## Required work:
Repeat the lines below exactly as they appear, but leave out the images.

========

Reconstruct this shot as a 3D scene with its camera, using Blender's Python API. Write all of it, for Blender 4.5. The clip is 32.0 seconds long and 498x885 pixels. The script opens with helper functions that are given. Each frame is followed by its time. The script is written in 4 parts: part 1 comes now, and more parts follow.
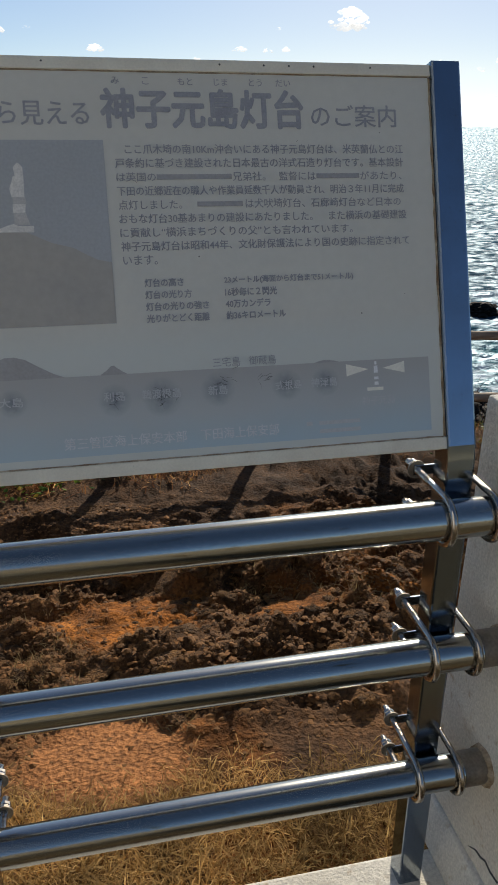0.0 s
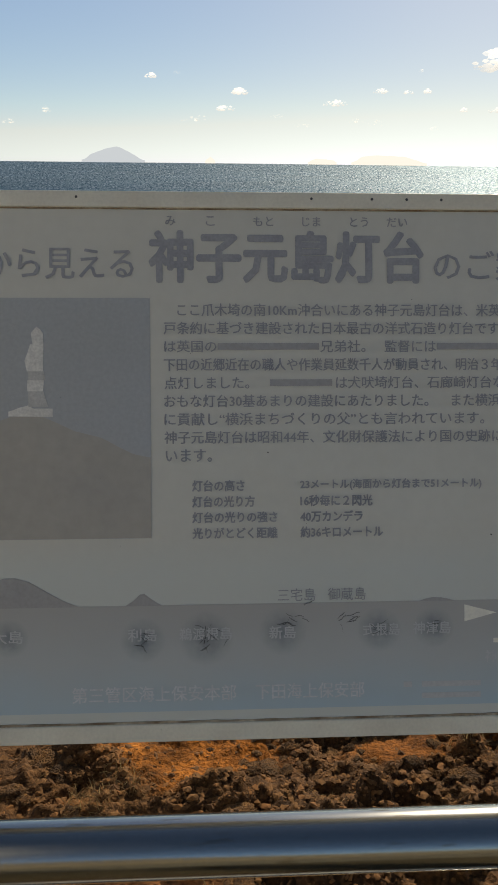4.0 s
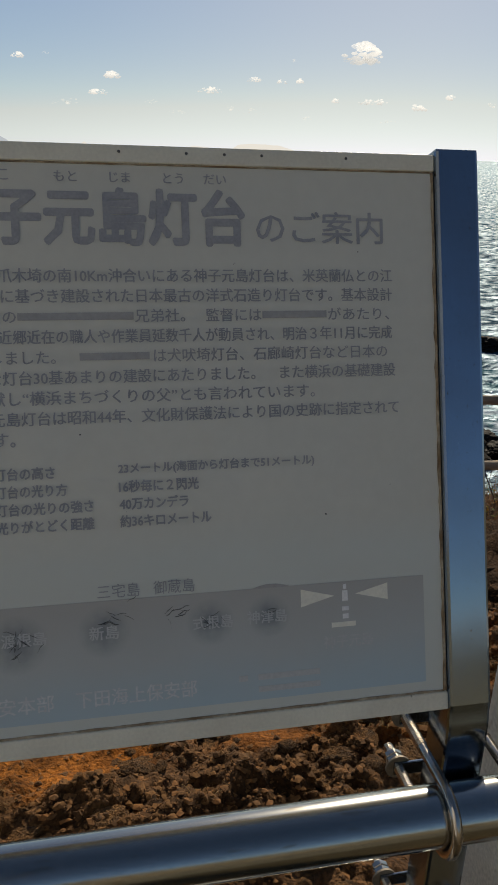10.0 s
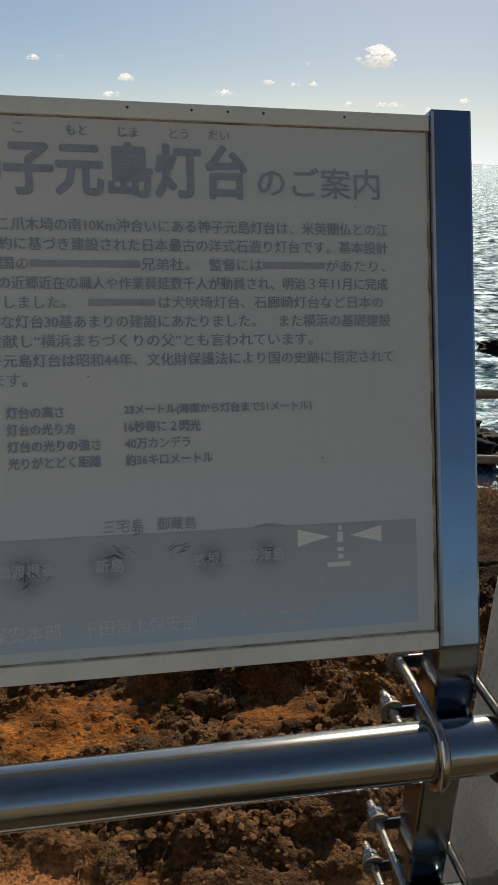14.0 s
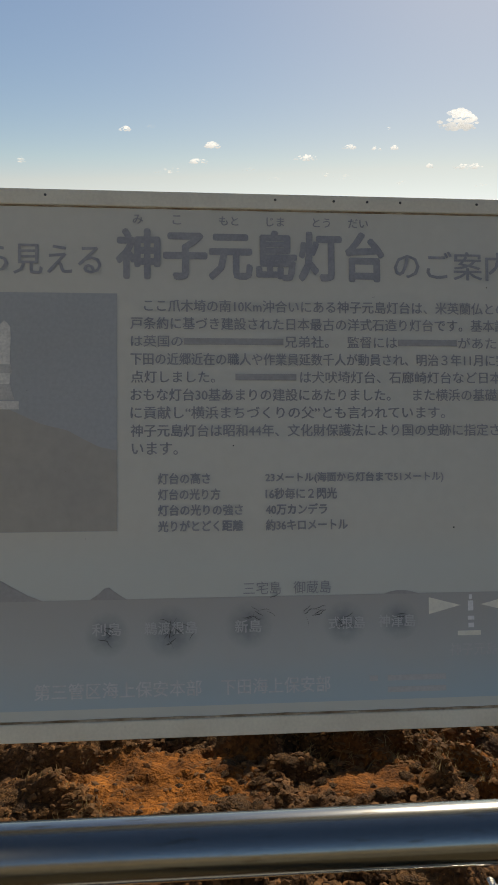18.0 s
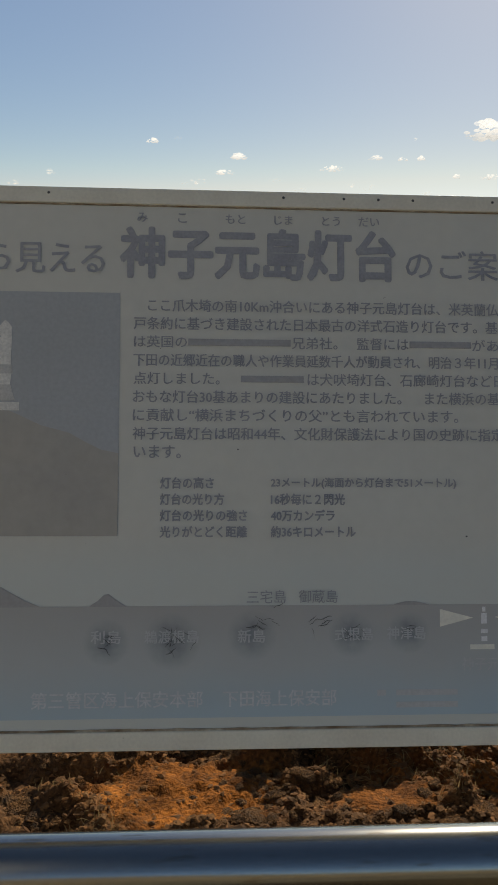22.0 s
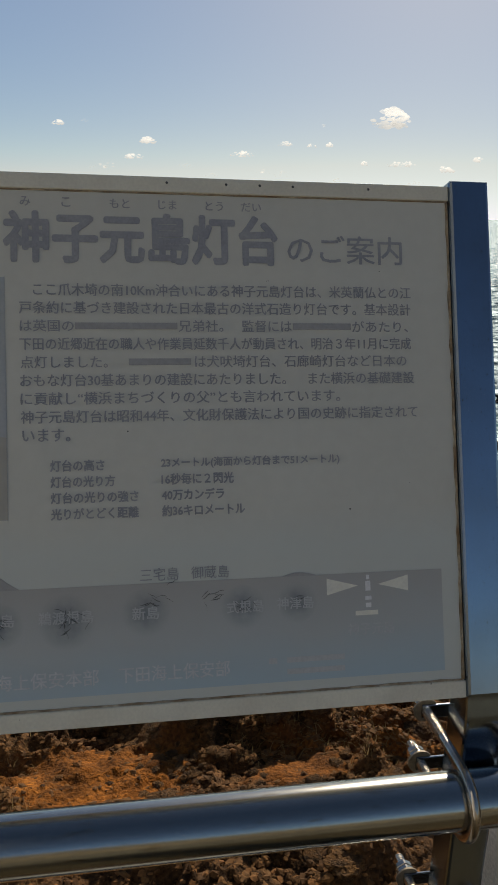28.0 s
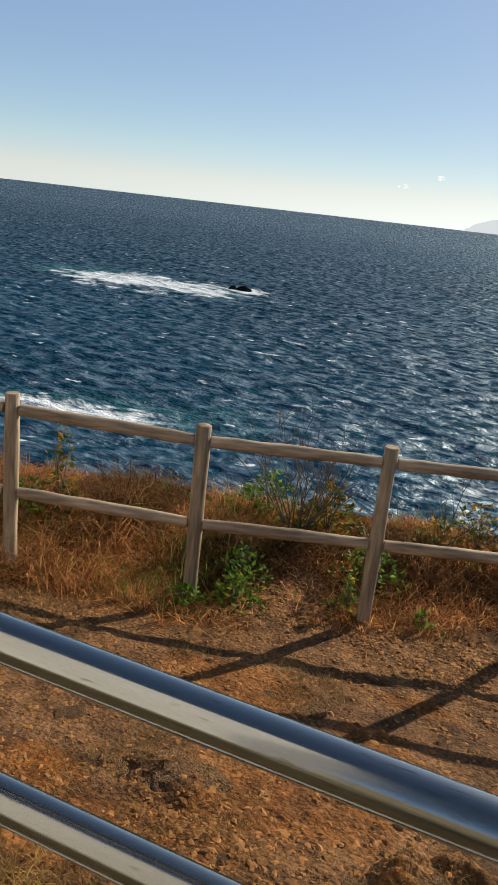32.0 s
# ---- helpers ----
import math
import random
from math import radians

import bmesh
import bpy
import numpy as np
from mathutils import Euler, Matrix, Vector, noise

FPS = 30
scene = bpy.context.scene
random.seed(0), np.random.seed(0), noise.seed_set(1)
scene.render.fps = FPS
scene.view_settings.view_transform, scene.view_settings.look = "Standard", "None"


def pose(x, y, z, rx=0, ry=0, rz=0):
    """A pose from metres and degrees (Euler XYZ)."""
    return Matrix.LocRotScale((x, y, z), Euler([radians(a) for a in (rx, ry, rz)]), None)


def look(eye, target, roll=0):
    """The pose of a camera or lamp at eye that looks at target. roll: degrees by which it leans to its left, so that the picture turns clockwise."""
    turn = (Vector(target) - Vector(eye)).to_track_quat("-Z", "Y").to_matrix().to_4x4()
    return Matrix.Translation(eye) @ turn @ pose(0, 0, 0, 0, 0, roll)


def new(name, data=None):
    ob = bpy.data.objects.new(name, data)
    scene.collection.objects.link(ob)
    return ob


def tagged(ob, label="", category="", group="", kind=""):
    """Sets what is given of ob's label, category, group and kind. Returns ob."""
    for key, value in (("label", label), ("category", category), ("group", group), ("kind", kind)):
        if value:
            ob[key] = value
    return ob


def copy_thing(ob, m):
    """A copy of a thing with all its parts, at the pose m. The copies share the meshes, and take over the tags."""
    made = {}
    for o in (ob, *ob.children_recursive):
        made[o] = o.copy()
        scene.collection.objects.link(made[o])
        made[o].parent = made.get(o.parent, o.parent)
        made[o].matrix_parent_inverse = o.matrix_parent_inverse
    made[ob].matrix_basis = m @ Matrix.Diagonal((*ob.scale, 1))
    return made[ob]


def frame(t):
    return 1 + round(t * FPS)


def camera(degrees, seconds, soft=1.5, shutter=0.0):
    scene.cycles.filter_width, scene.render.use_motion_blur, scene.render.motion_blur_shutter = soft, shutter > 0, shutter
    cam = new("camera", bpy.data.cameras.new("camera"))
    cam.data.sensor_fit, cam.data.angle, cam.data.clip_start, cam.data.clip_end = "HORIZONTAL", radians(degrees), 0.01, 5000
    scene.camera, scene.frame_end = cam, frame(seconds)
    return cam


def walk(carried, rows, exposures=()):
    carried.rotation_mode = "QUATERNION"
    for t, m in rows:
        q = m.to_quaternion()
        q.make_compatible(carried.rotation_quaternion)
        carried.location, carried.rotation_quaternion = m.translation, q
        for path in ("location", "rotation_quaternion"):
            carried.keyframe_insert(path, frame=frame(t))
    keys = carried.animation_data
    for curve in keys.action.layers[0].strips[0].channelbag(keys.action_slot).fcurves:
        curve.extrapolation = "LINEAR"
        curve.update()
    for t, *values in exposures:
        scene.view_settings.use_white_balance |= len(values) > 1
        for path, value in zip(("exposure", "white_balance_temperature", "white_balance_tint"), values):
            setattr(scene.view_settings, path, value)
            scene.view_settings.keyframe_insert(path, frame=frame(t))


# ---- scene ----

========

## Written response:
Reconstruct this shot as a 3D scene with its camera, using Blender's Python API. Write all of it, for Blender 4.5. The clip is 32.0 seconds long and 498x885 pixels. The script opens with helper functions that are given. Each frame is followed by its time. The script is written in 4 parts: part 1 comes now, and more parts follow.
0.0 s
4.0 s
10.0 s
14.0 s
18.0 s
22.0 s
28.0 s
32.0 s
# ---- helpers ----
import math
import random
from math import radians

import bmesh
import bpy
import numpy as np
from mathutils import Euler, Matrix, Vector, noise

FPS = 30
scene = bpy.context.scene
random.seed(0), np.random.seed(0), noise.seed_set(1)
scene.render.fps = FPS
scene.view_settings.view_transform, scene.view_settings.look = "Standard", "None"


def pose(x, y, z, rx=0, ry=0, rz=0):
    """A pose from metres and degrees (Euler XYZ)."""
    return Matrix.LocRotScale((x, y, z), Euler([radians(a) for a in (rx, ry, rz)]), None)


def look(eye, target, roll=0):
    """The pose of a camera or lamp at eye that looks at target. roll: degrees by which it leans to its left, so that the picture turns clockwise."""
    turn = (Vector(target) - Vector(eye)).to_track_quat("-Z", "Y").to_matrix().to_4x4()
    return Matrix.Translation(eye) @ turn @ pose(0, 0, 0, 0, 0, roll)


def new(name, data=None):
    ob = bpy.data.objects.new(name, data)
    scene.collection.objects.link(ob)
    return ob


def tagged(ob, label="", category="", group="", kind=""):
    """Sets what is given of ob's label, category, group and kind. Returns ob."""
    for key, value in (("label", label), ("category", category), ("group", group), ("kind", kind)):
        if value:
            ob[key] = value
    return ob


def copy_thing(ob, m):
    """A copy of a thing with all its parts, at the pose m. The copies share the meshes, and take over the tags."""
    made = {}
    for o in (ob, *ob.children_recursive):
        made[o] = o.copy()
        scene.collection.objects.link(made[o])
        made[o].parent = made.get(o.parent, o.parent)
        made[o].matrix_parent_inverse = o.matrix_parent_inverse
    made[ob].matrix_basis = m @ Matrix.Diagonal((*ob.scale, 1))
    return made[ob]


def frame(t):
    return 1 + round(t * FPS)


def camera(degrees, seconds, soft=1.5, shutter=0.0):
    scene.cycles.filter_width, scene.render.use_motion_blur, scene.render.motion_blur_shutter = soft, shutter > 0, shutter
    cam = new("camera", bpy.data.cameras.new("camera"))
    cam.data.sensor_fit, cam.data.angle, cam.data.clip_start, cam.data.clip_end = "HORIZONTAL", radians(degrees), 0.01, 5000
    scene.camera, scene.frame_end = cam, frame(seconds)
    return cam


def walk(carried, rows, exposures=()):
    carried.rotation_mode = "QUATERNION"
    for t, m in rows:
        q = m.to_quaternion()
        q.make_compatible(carried.rotation_quaternion)
        carried.location, carried.rotation_quaternion = m.translation, q
        for path in ("location", "rotation_quaternion"):
            carried.keyframe_insert(path, frame=frame(t))
    keys = carried.animation_data
    for curve in keys.action.layers[0].strips[0].channelbag(keys.action_slot).fcurves:
        curve.extrapolation = "LINEAR"
        curve.update()
    for t, *values in exposures:
        scene.view_settings.use_white_balance |= len(values) > 1
        for path, value in zip(("exposure", "white_balance_temperature", "white_balance_tint"), values):
            setattr(scene.view_settings, path, value)
            scene.view_settings.keyframe_insert(path, frame=frame(t))


# ---- scene ----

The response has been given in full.